En el punto siguiente declaró que desde que llegó a Buenos Aires, toda su atención estuvo en poner sostener esa Casa de Ejercicios, lo que obtuvo según ella “no con la perfección que corresponde”, pero sí “por medio de las limosnas que la piedad de los fieles, o los designios de Dios” pusieron en sus manos.

Ratifica su intención de los contribuyentes “que se den ejercicios todo el año, sin más intervalos que los que dictare la prudencia y la necesidad”.

No dejó de reconocer en esa disposición que las donaciones recibidas, no podían dejar de tener el destino que se les había dado, pero lo ratificaba para evitar “cualquier mudanza, o destino extraño, que tal vez algunas intenciones humanas, o de aparente utilidad intentasen seguir en lo sucesivo sobre ese establecimiento…”.

Recordaba sin duda la oposición del virrey Vertiz y de otros funcionarios a la loable fundación de la Santa Casa, y por eso apuntó: “recomiendo su subsistencia con toda la ternura de mi corazón a todos los Señores Jueces y Magistrados de quienes espero la protejan con su autoridad”.

Instituyó también “que del gobierno económico se ha de hacer cargo precisamente una mujer”. Encargándole además que su objetivo “se dirigirá a la vigilancia exacta de los santos ejercicios en lo económico, al interés espiritual y temporal de las demás mujeres que estén a su cargo, a cuyo fin, y con respecto a la necesidad del servicio, he fabricado con distinción habitaciones separadas de la principal que ha de servir para los ejercicios”.

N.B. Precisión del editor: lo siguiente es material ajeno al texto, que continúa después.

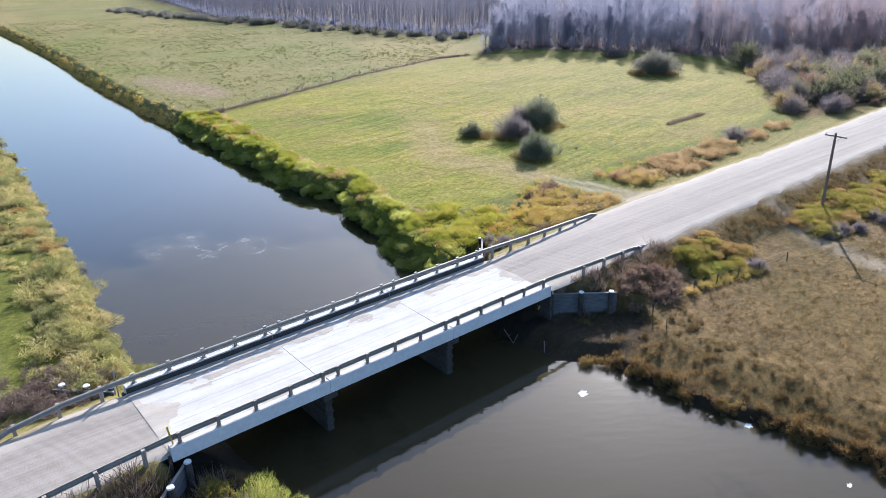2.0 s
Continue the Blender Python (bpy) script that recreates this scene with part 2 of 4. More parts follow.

Su caridad llegaba para con la gente que trabajaba en la casa a quienes encargó mantener y que “sean tratadas con cariño, benignidad y amor, principalmente las que con conocida juiciosidad han desempeñado sus deberes respectivos en el servicio” a las que más adelanta llama “hijas de mi corazón”.

Reconoció los favores del finado don Sebastián Malvar y Pinto, obispo de Buenos Aires que hizo una donación de 18.000 pesos a beneficio de la Santa Casa. Su preocupación llegó a “tres esclavos viejos e inútiles llamados Simón, Domingo Ignacio y María, quienes se mantendrán en ella” como a otro llamado Pascual “a quien por su fidelidad, su buen servicio, y lo mucho que me ha ayudado” le concedió la libertad, con la condición de que sirva en las tandas de ejercicios.

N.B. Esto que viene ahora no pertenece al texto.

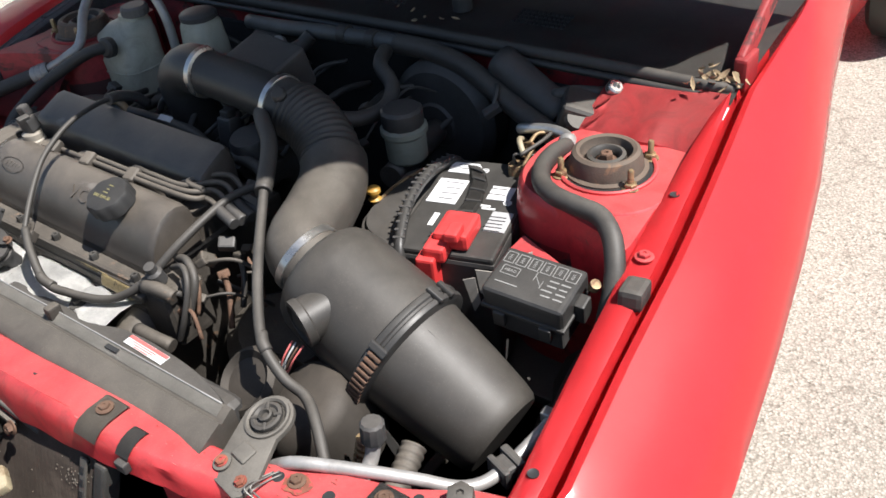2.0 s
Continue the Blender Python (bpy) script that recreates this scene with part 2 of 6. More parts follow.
gl(gpos.outputs["Position"], gn.inputs["Vector"])
gr = ramp(gt, [(0.3, (0.82, 0.82, 0.82)), (0.7, (1, 1, 1))])
gl(gn.outputs[0], gr.inputs[0])
gm2 = gt.nodes.new("ShaderNodeMix")
gm2.data_type, gm2.blend_type = "RGBA", "MULTIPLY"
gm2.inputs[0].default_value = 1
gl(gm.outputs[2], gm2.inputs[6])
gl(gr.outputs[0], gm2.inputs[7])
cv = gt.nodes.new("ShaderNodeTexVoronoi")
cv.feature = "DISTANCE_TO_EDGE"
cv.inputs["Scale"].default_value = 1.1
warp = gt.nodes.new("ShaderNodeVectorMath")
warp.operation = "MULTIPLY_ADD"
wn2 = gt.nodes.new("ShaderNodeTexNoise")
wn2.inputs["Scale"].default_value, wn2.inputs["Detail"].default_value = 4, 6
gl(gpos.outputs["Position"], wn2.inputs["Vector"])
gl(wn2.outputs["Color"], warp.inputs[0])
warp.inputs[1].default_value = (0.35, 0.35, 0.0)
gl(gpos.outputs["Position"], warp.inputs[2])
gl(warp.outputs[0], cv.inputs["Vector"])
cr = ramp(gt, [(0.0, (0.45, 0.43, 0.4)), (0.006, (1, 1, 1))])
gl(cv.outputs["Distance"], cr.inputs[0])
gm3 = gt.nodes.new("ShaderNodeMix")
gm3.data_type, gm3.blend_type = "RGBA", "MULTIPLY"
gm3.inputs[0].default_value = 0.55
gl(gm2.outputs[2], gm3.inputs[6])
gl(cr.outputs[0], gm3.inputs[7])
gl(gm3.outputs[2], gb.inputs["Base Color"])
gb.inputs["Roughness"].default_value = 0.9
gbump = gt.nodes.new("ShaderNodeBump")
gbump.inputs["Strength"].default_value, gbump.inputs["Distance"].default_value = 0.5, 0.004
gl(vor.outputs["Distance"], gbump.inputs["Height"])
gl(gbump.outputs[0], gb.inputs["Normal"])


# ---- mesh tools ----
def smooth_path(pts, n=8):
    """A rounded line through the points."""
    p = [Vector(q) for q in pts]
    p = [2 * p[0] - p[1]] + p + [2 * p[-1] - p[-2]]
    out = []
    for i in range(1, len(p) - 2):
        a, b, c, d = p[i - 1:i + 3]
        for k in range(n):
            t = k / n
            out.append(0.5 * (2 * b + (c - a) * t + (2 * a - 5 * b + 4 * c - d) * t * t + (3 * b - a - 3 * c + d) * t ** 3))
    out.append(p[-2])
    return out


def tube(pts, r, seg=12, n=8, radius=None, caps=True, bm=None, raw=False, flat=1.0):
    """A round hose along the points. radius: a function of the way along, 0 to 1, times r."""
    bm = bm or bmesh.new()
    path = [Vector(q) for q in pts] if raw else smooth_path(pts, n)
    m = len(path)
    t0 = (path[1] - path[0]).normalized()
    u = t0.orthogonal().normalized()
    rings = []
    for i, p in enumerate(path):
        t = (path[min(i + 1, m - 1)] - path[max(i - 1, 0)]).normalized()
        u = (u - t * u.dot(t)).normalized()
        w = t.cross(u)
        rr = r * (radius(i / (m - 1)) if radius else 1.0)
        rings.append([bm.verts.new(p + (u * math.cos(a) + w * math.sin(a) * flat) * rr) for a in (2 * math.pi * k / seg for k in range(seg))])
    for a, b in zip(rings, rings[1:]):
        for k in range(seg):
            f = bm.faces.new((a[k], a[(k + 1) % seg], b[(k + 1) % seg], b[k]))
            f.smooth = True
    if caps:
        bm.faces.new(rings[0][::-1])
        bm.faces.new(rings[-1])
    return bm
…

Sin duda era un hombre joven, y podía encontrar con esas referencias un trabajo, no así los otros que no quedar en la Casa eran condenados de ser libres a una vida mendicante.

LAS ALBACEAS

Solicitó se hiciera inventario de los bienes muebles, como raíces; que tenía algunas deudas anotadas; y nombró a Margarita Melgarejo como su sucesora, encargando a las beatas permanecieran en “paz, tranquilidad y religiosa unión”.

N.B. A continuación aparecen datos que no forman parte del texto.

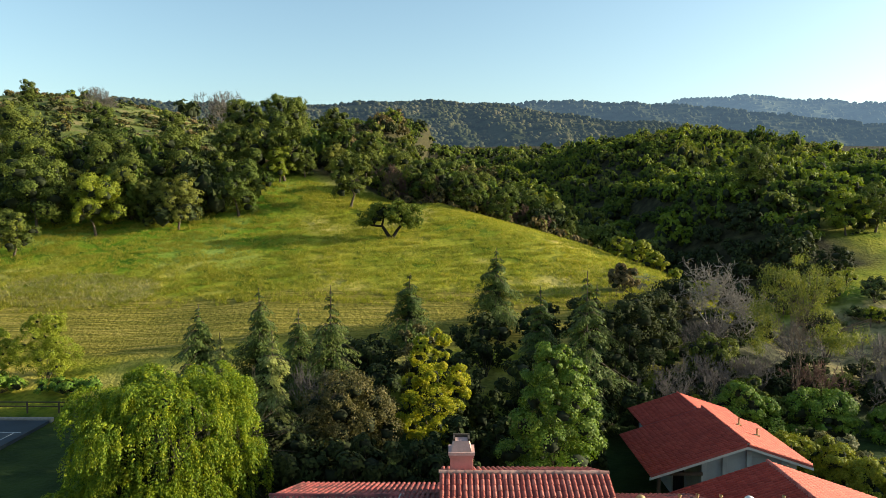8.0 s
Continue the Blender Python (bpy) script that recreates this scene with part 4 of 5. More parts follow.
# vents on the lower wing
def roof_z(y):
    return LOW_E[1] + (y - LOW_E[0]) * (LOW_R[1] - LOW_E[1]) / (LOW_R[0] - LOW_E[0])


def pipe_vent(x, y, z, h, rad, label, material=None):
    v = world_thing("roof_vent", (x, y, z), label, "vent")
    bm = bmesh.new()
    box(bm, x - 0.14, x + 0.14, y - 0.17, y + 0.17, z - 0.12, z + 0.07, 0.01)
    hpart("flashing", bm, material or M_METAL, v)
    hung(mesh_part("pipe", raw_mesh("pipe", *tube_arrays([[x, y, z - 0.05], [x, y, z + h]], [[x, y, z + h], [x, y, z + h + 0.08]], [rad, rad * 1.5], [rad, rad * 1.4], 10), 4), material or M_METAL, v, "", True))
    return v


pipe_vent(-6.35, 29.1, roof_z(29.1) + 0.12, 0.38, 0.05, "tan metal vent pipe with flashing on the tiles")
pipe_vent(-4.6, 27.2, roof_z(27.2) + 0.12, 0.26, 0.045, "short tan metal vent pipe on the tiles")
dorm = world_thing("dormer_vent", (-5.2, 28.75, roof_z(28.75)), "half-round tan louvred dormer vent on the roof", "vent")
bm = bmesh.new()
zz = roof_z(28.75)
prism(bm, [(0.33 * math.cos(t), 0.32 * math.sin(t)) for t in np.linspace(0, math.pi, 13)], lambda u, v: (-5.2 + u, 28.6, zz + 0.06 + v), lambda u, v: (-5.2 + u * 0.9, 29.4, zz + 0.1 + v * 0.75))
bmesh.ops.recalc_face_normals(bm, faces=bm.faces)
hpart("hood", bm, M_METAL, dorm)
hbox("flashing", (-5.62, -4.78, 28.46, 28.66, zz - 0.06, zz + 0.085), M_METAL, dorm)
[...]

Nombró por albaceas a cuatro mujeres María Cabrera, Florentina Gómez, Mercedes Guillota y María Josefa Pérez, para el cumplimiento de sus mandas y firmó en la víspera de su muerte el 6 de marzo de 1799 el Pbro. Felipe Antonio de Iriarte ante la imposibilidad de hacerlo Mamá Antula.

Su imagen estos días ha sido multiplicada. A.M.D.G. A la mayor Gloria de Dios el lema de los padres de la Compañía de San Ignacio, que ella supo acrecentar, nos acompañe como Nación.